Hardware Induced Latency is the form you'll probably understand best. Your computer has definite capacities that cannot be exceeded. You cannot ask more of your hardware than the absolute maximum. Everything you ask of it that does exceed this maximum is queued in memory until the hardware has time to execute these particular commands. The time that these instructions are kept waiting is what we refer to as Latency.

Operating System (OS) Induced Latency is a bit harder to understand, but not really. The OS provides an interface for hardware management. It takes the work out of the programmer's hands. The OS provides in memory management, I/O and other provisions. It's much harder to tell that you're dealing with OS induced latency but symptoms include a relatively high CPU-utilization or a large strain on your hard drive.
You can't really change your Operating System (unless you're running an open source one, of course). I have never found the problem to be lying with the Operating System itself. I just want you to understand that the Operating System is just another layer that queues your requests before it can handle them, thus increasing the complete latency.

The VM Induced Latency, on the other hand, is something you can do something about. The Java Virtual Machine (JVM) provides Garbage Collection (GC) as you know. It removes those objects that are no longer needed from memory. A lot of people don't really realize what the Garbage Collector does precisely.

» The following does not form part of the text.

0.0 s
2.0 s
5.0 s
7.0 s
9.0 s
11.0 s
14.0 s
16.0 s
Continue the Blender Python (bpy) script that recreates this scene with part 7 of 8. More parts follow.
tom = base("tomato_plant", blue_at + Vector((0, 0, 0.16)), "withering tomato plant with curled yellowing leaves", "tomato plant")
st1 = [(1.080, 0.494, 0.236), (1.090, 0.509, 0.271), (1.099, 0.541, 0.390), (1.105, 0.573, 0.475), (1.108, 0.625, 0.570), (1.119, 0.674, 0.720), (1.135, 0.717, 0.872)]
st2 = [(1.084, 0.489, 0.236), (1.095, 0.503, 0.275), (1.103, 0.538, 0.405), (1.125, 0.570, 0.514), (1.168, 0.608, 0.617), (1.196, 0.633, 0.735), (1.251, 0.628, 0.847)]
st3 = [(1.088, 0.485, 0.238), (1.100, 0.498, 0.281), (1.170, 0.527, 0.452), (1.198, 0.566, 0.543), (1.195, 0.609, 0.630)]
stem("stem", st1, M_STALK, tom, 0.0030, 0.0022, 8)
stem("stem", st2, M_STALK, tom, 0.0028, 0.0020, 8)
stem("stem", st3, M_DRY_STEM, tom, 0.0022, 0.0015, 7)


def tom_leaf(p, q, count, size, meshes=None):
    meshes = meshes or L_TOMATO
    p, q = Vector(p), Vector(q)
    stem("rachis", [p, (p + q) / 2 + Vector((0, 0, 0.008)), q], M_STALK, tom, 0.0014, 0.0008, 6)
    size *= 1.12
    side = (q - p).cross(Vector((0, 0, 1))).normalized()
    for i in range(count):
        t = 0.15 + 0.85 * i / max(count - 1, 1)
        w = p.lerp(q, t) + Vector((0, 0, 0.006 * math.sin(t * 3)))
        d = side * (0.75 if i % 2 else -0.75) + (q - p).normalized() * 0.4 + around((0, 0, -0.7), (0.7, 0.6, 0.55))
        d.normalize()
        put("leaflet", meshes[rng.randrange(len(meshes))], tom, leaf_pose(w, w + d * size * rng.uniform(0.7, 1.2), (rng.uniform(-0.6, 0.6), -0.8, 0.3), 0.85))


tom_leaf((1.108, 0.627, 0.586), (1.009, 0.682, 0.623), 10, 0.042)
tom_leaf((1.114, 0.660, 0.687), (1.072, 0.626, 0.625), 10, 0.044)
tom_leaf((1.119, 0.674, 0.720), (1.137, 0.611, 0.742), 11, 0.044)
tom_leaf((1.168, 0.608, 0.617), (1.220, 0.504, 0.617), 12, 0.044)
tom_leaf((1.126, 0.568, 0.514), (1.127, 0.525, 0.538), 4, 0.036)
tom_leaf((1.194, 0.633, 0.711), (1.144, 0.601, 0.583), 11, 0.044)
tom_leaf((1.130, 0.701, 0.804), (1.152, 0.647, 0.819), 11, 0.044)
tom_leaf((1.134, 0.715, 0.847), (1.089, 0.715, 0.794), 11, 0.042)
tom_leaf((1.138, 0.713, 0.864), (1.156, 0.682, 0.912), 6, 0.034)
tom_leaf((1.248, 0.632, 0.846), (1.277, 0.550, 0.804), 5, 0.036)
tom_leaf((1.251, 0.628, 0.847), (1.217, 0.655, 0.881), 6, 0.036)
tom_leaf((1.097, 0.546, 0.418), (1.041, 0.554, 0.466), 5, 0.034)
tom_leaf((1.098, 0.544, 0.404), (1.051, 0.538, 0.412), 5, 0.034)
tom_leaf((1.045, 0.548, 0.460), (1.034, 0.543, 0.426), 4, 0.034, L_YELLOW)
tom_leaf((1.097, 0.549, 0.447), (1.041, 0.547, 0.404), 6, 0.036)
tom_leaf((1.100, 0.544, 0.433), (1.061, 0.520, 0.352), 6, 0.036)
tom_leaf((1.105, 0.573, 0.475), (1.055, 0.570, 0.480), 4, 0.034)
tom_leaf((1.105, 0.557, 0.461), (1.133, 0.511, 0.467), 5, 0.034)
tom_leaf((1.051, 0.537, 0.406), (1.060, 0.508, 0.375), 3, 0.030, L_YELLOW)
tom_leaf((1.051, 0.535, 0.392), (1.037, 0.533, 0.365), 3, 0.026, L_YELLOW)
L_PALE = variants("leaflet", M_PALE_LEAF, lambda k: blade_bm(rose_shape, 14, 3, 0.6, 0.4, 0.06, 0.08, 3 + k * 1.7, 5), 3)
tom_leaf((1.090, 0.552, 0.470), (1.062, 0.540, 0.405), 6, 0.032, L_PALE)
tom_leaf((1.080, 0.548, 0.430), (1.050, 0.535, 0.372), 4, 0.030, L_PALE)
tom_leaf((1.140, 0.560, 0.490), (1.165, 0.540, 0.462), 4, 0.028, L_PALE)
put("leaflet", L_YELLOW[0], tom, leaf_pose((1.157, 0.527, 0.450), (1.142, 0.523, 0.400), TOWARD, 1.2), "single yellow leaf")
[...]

Does it work alongside your application, or does it interrupt your application? I believe, if I remember Dr. Cummins correctly, that it depends on the strategy your JVM follows. The default strategy for the JVM is to interrupt your program, remove those objects from memory and then allow your program to proceed. Think back to my String concatenation example. You create a String object and then concatenate some characters to this String. The result is a new String object. The JVM now interrupts your application, realising that the first String object is no longer needed and removes it from memory. Then it allows your application to proceed again. This is a vicious circle that makes your application run so much slower. The symptoms for diagnosing whether or not the problem lies with the JVM include high object creation rate and a high CPU utilization.
I think the only real thing you can do about this problem is check your object creation and disposal rates. There are easy light-weight monitoring tools out there like starting the JVM with the -verbose:gc switch. This will keep a log of your Garbage Collector. There are other tools out there (from IBM, for instance) that can present the information in this log in a visual way.

The last form of latency is Application Induced Latency. This is your program itself queuing data before processing it. Think of a deadlock happening. Thread A is waiting to gain access to resource R1 (having just used R2), while Thread B is waiting for resource R2 to be released by Thread A (having just used, and still locking R1). This prevents your application from making forward progress. The symptom for diagnosing whether or not the problem lies with your Application itself is an inability to fully utilize the CPU. You notice the response times aren't too good, but the CPU isn't being used all that intensively anyway. That means that some problem is occurring somewhere in your application, causing threads to be parked. For instance, one thread is waiting for an external system (connected e.g. across the Internet) to respond to a request and no threads can proceed without the answer from the external system. Your CPU doesn't have any work, but your application (or a part of) is halted anyway.
When this problem occurs, I think it's safe to say you may need to do some redesigning of your application, to make it less dependent of external systems. If, on the other hand, it is one of those programs that just needs that one web service to perform its task accordingly, this is not an option.

So those are the four forms of latency that are important to understand. It's important that you realize that sometimes the problem does not lie exactly with your code. Your JVM may be intrusive by halting your application all the time as well. You should check out all four forms of latency and
Hopefully you'll have a better understanding of latency now and realize how the different forms of Latency can affect your application.